- Born: 9 January 1915 Sarsa, Bombay Presidency, British India (present-day Gujarat, India)
- Died: 3 May 1982 (aged 67)
- Occupations: Barrister, politician
- Political party: Indian National Congress
- Spouse: Bakul Patel
- Relatives: Ameesha Patel (granddaughter) Ashmit Patel (grandson) Chandrakant T. Patel (Cousin) Who developed the first commercial cotton hybrid, known as Hybrid-4 (Sankar-4), in 1970.

= Rajni Patel =

Indian politician (1915-1982)

Rajni Patel (9 January 1915 – 3 May 1982) was an Indian politician and barrister. He is well known for being a member of the group of top lawyers that defended Naval Commander Kawas Manekshaw Nanavati in the Prem Ahuja Murder case.

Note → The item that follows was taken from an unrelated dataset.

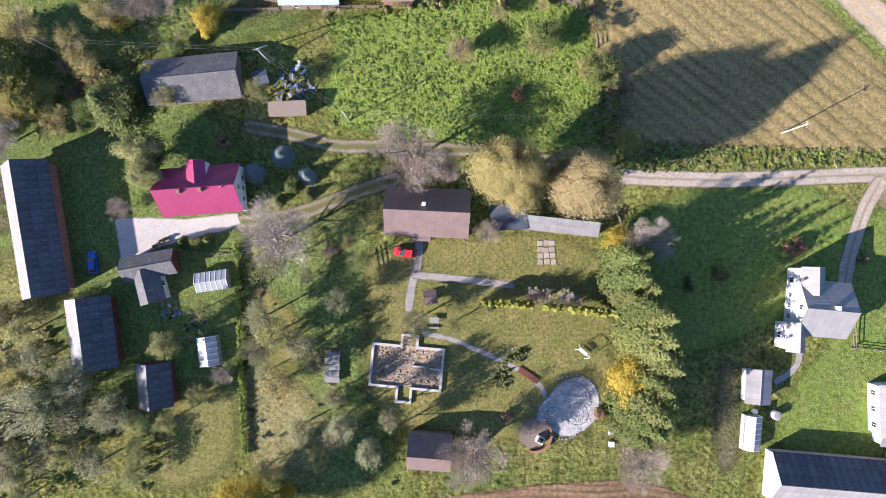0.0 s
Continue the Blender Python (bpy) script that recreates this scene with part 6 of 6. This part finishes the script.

Rajni Patel was real-cousin of Dr. Chandrakant T Patel-a great cotton scientist who invented world's first hybrid cotton in the world. Rajni Patel is grandfather of Bollywood actress Ameesha Patel and actor Ashmit Patel.

==Life==

He was born in Sarsa, near Anand, in Bombay Presidency, British India on 9 January 1915. He participated in the Swadeshi Movement launched by Mahatma Gandhi and was jailed in his early teens for picketing outside liquor shops. He went to the UK for higher studies in the early 1930s. In 1939, he qualified as a barrister from London and practiced in Mumbai. In London, he came in contact with Jawaharlal Nehru who encouraged Rajni to travel to the US and other places to gather support for the Indian independence movement. When Rajni returned to Mumbai by ship, Nehru stood at the Gateway of India to receive him. However, the British authorities did not permit him to disembark and instead arrested him on the ship and took him to Nashik jail.

After his career as a barrister, Patel joined the Indian National Congress in the late 1960s. He had been close to then Prime Minister Indira Gandhi. In the early 1970s, he was made the president of the Mumbai Pradesh Congress Committee.

The Nehru Centre situated in Worli, Mumbai, was conceptualized by him in 1972. The Centre consists of a planetarium, an art gallery, a permanent exposition called, "Discovery of India," and a science laboratory for students.

He married Bakul Patel, who later became sheriff of Mumbai in 1992. Bollywood actress Ameesha Patel is his granddaughter. He died on 3 May 1982.

==Recognition==

In 1986, a forked road off Marine Drive at Nariman Point area in Mumbai was named after him.

==Literature==
His wife has written a memoir entitled, "Remembering Rajni."